* [WORK TO DO]: Your task is to transcribe all of the data below exactly, omitting the images.

* [SUPPLIED MATERIAL]:
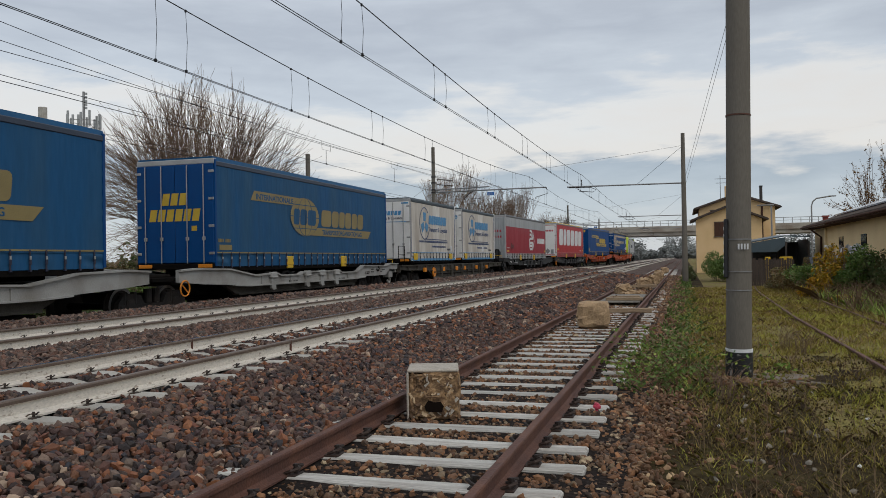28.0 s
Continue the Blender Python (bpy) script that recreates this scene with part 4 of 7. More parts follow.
def flat_wagon(offset_front, length, label, dark=False):
    W = vehicle("container_wagon", label, "goods wagon", offset_front - length / 2, group="wagons of the train")
    h = length / 2
    sill_m = mat("sooty_wagon_iron", (.020, .016, .013), .8, col2=(.05, .03, .02), scale=4, amount=.7, spec=.12) if dark else TAUPE_W
    foot = .86 if dark else .50
    for sx in (-1, 1):
        x0, x1 = sorted((sx * 1.22, sx * 1.36))
        s = part("side_sill", Shape().prism([(-h, 1.22), (h, 1.22), (h, 1.0), (h - 1.2, .96), (h - 4.0, .92), (h - 4.9, foot), (-h + 4.9, foot), (-h + 4.0, .92), (-h + 1.2, .96), (-h, 1.0)], 'x', x0, x1), [sill_m], W, "grimy fish-bellied side sill")
        x0, x1 = sorted((sx * 1.34, sx * 1.44))
        part("flange", Shape().box(x0, x1, -h, h, 1.17, 1.22).prism([(h - 4.9, foot), (-h + 4.9, foot), (-h + 4.9, foot + .05), (h - 4.9, foot + .05)], 'x', x0, x1).box(x0, x1, -h + 4.3, h - 4.3, .88, .92), [sill_m], s)
        k = -h + 1.0
        while k < h - .5:
            part("stiffener", Shape().box(*sorted((sx * 1.35, sx * 1.42)), k - .03, k + .03, foot + .05 if abs(k) < h - 4.9 else 1.0, 1.17), [sill_m], s)
            k += 1.25
        for y in () if dark else (-6.4, -3.4, -1.0, .6, 3.2, 5.6):
            part("container_lock", Shape().box(*sorted((sx * 1.37, sx * 1.48)), y - .16, y - .02, .84, 1.06, .02).box(*sorted((sx * 1.37, sx * 1.48)), y + .02, y + .16, .84, 1.06, .02), [ORANGE_P], s, "folded yellow-orange container locks")
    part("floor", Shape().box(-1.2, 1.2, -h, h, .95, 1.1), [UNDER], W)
    # added beam and boxes that stop light coming through below the floor
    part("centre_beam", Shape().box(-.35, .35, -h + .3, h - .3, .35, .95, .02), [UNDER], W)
    for y in (-3.0, 0.4, 3.4):
        part("brake_gear", Shape().box(-.9, 1.0, y - .5, y + .5, .38, .8, .03), [UNDER], W)
    for y in (h - 2.1, -h + 2.1):
        bogie(W, y, 1.8, .46, BOGIE, 1.02)
    for d in (-1, 1):
        buffer_pair(W, h * d, d * .55, UNDER)
        part("headstock", Shape().box(-1.35, 1.35, *sorted((h * d, (h - .12) * d)), .9, 1.22, .02), [sill_m], W)
        part("end_rail", Shape().pipe([(1.25, d * (h - .1), 1.22), (1.25, d * (h - .1), 2.1), (1.25, d * (h - .9), 2.1), (1.25, d * (h - .9), 1.22)], .02).pipe([(1.25, d * (h - .1), 1.7), (1.25, d * (h - .9), 1.7)], .015), [UNDER], W)
    part("brake_handwheel", Shape().wheel((1.44, -5.0, .82), .24, .05, 'x', 20), [RUST if dark else ORANGE_P], W, "yellow-orange brake handwheel" if not dark else "rusty brake handwheel")
    part("hub", Shape().tube((1.46, -5.0, .82), (1.50, -5.0, .82), .055, n=12), [BLACK], W)
    for y in (-3.6, -1.9, .2, 2.4, 4.4):
        part("bracket", Shape().box(1.34, 1.47, y - .18, y + .18, .93, 1.16, .02).box(1.36, 1.45, y - .05, y + .05, foot, .93, .01), [sill_m], W)
    part("pipe_run", Shape().pipe([(1.4, -5.6, .72), (1.42, -2.5, .70), (1.4, 1.0, .72), (1.38, 4.8, .70)], .02), [UNDER], W)
    part("air_tank", Shape().tube((.9, -2.6, .6), (.9, -1.0, .6), .2, n=14), [UNDER], W)
    return W


pocket_wagon(3.75, ORANGE, "orange articulated pocket wagon carrying two trailers")
pocket_wagon(-30.8, GREY_W, "dark grey articulated pocket wagon carrying two trailers")
flat_wagon(-66.1, 19.4, "grimy container wagon carrying two swap bodies")
pocket_wagon(-86.2, PALE_W, "pale grey articulated pocket wagon carrying two trailers")
flat_wagon(-120.75, 19.4, "rusty dark container wagon carrying tank containers", True)

def curtain(length, z0, z1, x, seed, wave=0.012, sag=1.0):
    """A side tarpaulin with shallow folds, standing on x."""
    n, k = int(length / .12), 18
    h = length / 2
    vs, fs = [], []
    for j in range(k + 1):
        for i in range(n + 1):
            y = -h + length * i / n
            z = z0 + (z1 - z0) * j / k
            edge = min(1.0, (h - abs(y)) / .12)
            top = min(1.0, (k - j) / 2)
            d = wave * (noise.noise((y * 1.1, z * .8, seed)) + .5 * noise.noise((y * 5, z * .9, seed + 3)) + .35 * noise.noise((y * 2, z * 6, seed + 7)) * sag + .3 * noise.noise((y * 3 + z * 2.2, z * 2.5 - y, seed + 13)))
            crease = wave * 1.6 * max(0, 1 - (h - abs(y)) / .8) * math.sin(z * 22 + seed + y * 3)
            vs.append((x + (d + crease) * edge * top, y, z))
    for j in range(k):
        for i in range(n):
            a = j * (n + 1) + i
            fs.append((a, a + 1, a + n + 2, a + n + 1))
    return Shape().add(vs, fs)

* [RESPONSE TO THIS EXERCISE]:
28.0 s
Continue the Blender Python (bpy) script that recreates this scene with part 4 of 7. More parts follow.
def flat_wagon(offset_front, length, label, dark=False):
    W = vehicle("container_wagon", label, "goods wagon", offset_front - length / 2, group="wagons of the train")
    h = length / 2
    sill_m = mat("sooty_wagon_iron", (.020, .016, .013), .8, col2=(.05, .03, .02), scale=4, amount=.7, spec=.12) if dark else TAUPE_W
    foot = .86 if dark else .50
    for sx in (-1, 1):
        x0, x1 = sorted((sx * 1.22, sx * 1.36))
        s = part("side_sill", Shape().prism([(-h, 1.22), (h, 1.22), (h, 1.0), (h - 1.2, .96), (h - 4.0, .92), (h - 4.9, foot), (-h + 4.9, foot), (-h + 4.0, .92), (-h + 1.2, .96), (-h, 1.0)], 'x', x0, x1), [sill_m], W, "grimy fish-bellied side sill")
        x0, x1 = sorted((sx * 1.34, sx * 1.44))
        part("flange", Shape().box(x0, x1, -h, h, 1.17, 1.22).prism([(h - 4.9, foot), (-h + 4.9, foot), (-h + 4.9, foot + .05), (h - 4.9, foot + .05)], 'x', x0, x1).box(x0, x1, -h + 4.3, h - 4.3, .88, .92), [sill_m], s)
        k = -h + 1.0
        while k < h - .5:
            part("stiffener", Shape().box(*sorted((sx * 1.35, sx * 1.42)), k - .03, k + .03, foot + .05 if abs(k) < h - 4.9 else 1.0, 1.17), [sill_m], s)
            k += 1.25
        for y in () if dark else (-6.4, -3.4, -1.0, .6, 3.2, 5.6):
            part("container_lock", Shape().box(*sorted((sx * 1.37, sx * 1.48)), y - .16, y - .02, .84, 1.06, .02).box(*sorted((sx * 1.37, sx * 1.48)), y + .02, y + .16, .84, 1.06, .02), [ORANGE_P], s, "folded yellow-orange container locks")
    part("floor", Shape().box(-1.2, 1.2, -h, h, .95, 1.1), [UNDER], W)
    # added beam and boxes that stop light coming through below the floor
    part("centre_beam", Shape().box(-.35, .35, -h + .3, h - .3, .35, .95, .02), [UNDER], W)
    for y in (-3.0, 0.4, 3.4):
        part("brake_gear", Shape().box(-.9, 1.0, y - .5, y + .5, .38, .8, .03), [UNDER], W)
    for y in (h - 2.1, -h + 2.1):
        bogie(W, y, 1.8, .46, BOGIE, 1.02)
    for d in (-1, 1):
        buffer_pair(W, h * d, d * .55, UNDER)
        part("headstock", Shape().box(-1.35, 1.35, *sorted((h * d, (h - .12) * d)), .9, 1.22, .02), [sill_m], W)
        part("end_rail", Shape().pipe([(1.25, d * (h - .1), 1.22), (1.25, d * (h - .1), 2.1), (1.25, d * (h - .9), 2.1), (1.25, d * (h - .9), 1.22)], .02).pipe([(1.25, d * (h - .1), 1.7), (1.25, d * (h - .9), 1.7)], .015), [UNDER], W)
    part("brake_handwheel", Shape().wheel((1.44, -5.0, .82), .24, .05, 'x', 20), [RUST if dark else ORANGE_P], W, "yellow-orange brake handwheel" if not dark else "rusty brake handwheel")
    part("hub", Shape().tube((1.46, -5.0, .82), (1.50, -5.0, .82), .055, n=12), [BLACK], W)
    for y in (-3.6, -1.9, .2, 2.4, 4.4):
        part("bracket", Shape().box(1.34, 1.47, y - .18, y + .18, .93, 1.16, .02).box(1.36, 1.45, y - .05, y + .05, foot, .93, .01), [sill_m], W)
    part("pipe_run", Shape().pipe([(1.4, -5.6, .72), (1.42, -2.5, .70), (1.4, 1.0, .72), (1.38, 4.8, .70)], .02), [UNDER], W)
    part("air_tank", Shape().tube((.9, -2.6, .6), (.9, -1.0, .6), .2, n=14), [UNDER], W)
    return W


pocket_wagon(3.75, ORANGE, "orange articulated pocket wagon carrying two trailers")
pocket_wagon(-30.8, GREY_W, "dark grey articulated pocket wagon carrying two trailers")
flat_wagon(-66.1, 19.4, "grimy container wagon carrying two swap bodies")
pocket_wagon(-86.2, PALE_W, "pale grey articulated pocket wagon carrying two trailers")
flat_wagon(-120.75, 19.4, "rusty dark container wagon carrying tank containers", True)

def curtain(length, z0, z1, x, seed, wave=0.012, sag=1.0):
    """A side tarpaulin with shallow folds, standing on x."""
    n, k = int(length / .12), 18
    h = length / 2
    vs, fs = [], []
    for j in range(k + 1):
        for i in range(n + 1):
            y = -h + length * i / n
            z = z0 + (z1 - z0) * j / k
            edge = min(1.0, (h - abs(y)) / .12)
            top = min(1.0, (k - j) / 2)
            d = wave * (noise.noise((y * 1.1, z * .8, seed)) + .5 * noise.noise((y * 5, z * .9, seed + 3)) + .35 * noise.noise((y * 2, z * 6, seed + 7)) * sag + .3 * noise.noise((y * 3 + z * 2.2, z * 2.5 - y, seed + 13)))
            crease = wave * 1.6 * max(0, 1 - (h - abs(y)) / .8) * math.sin(z * 22 + seed + y * 3)
            vs.append((x + (d + crease) * edge * top, y, z))
    for j in range(k):
        for i in range(n):
            a = j * (n + 1) + i
            fs.append((a, a + 1, a + n + 2, a + n + 1))
    return Shape().add(vs, fs)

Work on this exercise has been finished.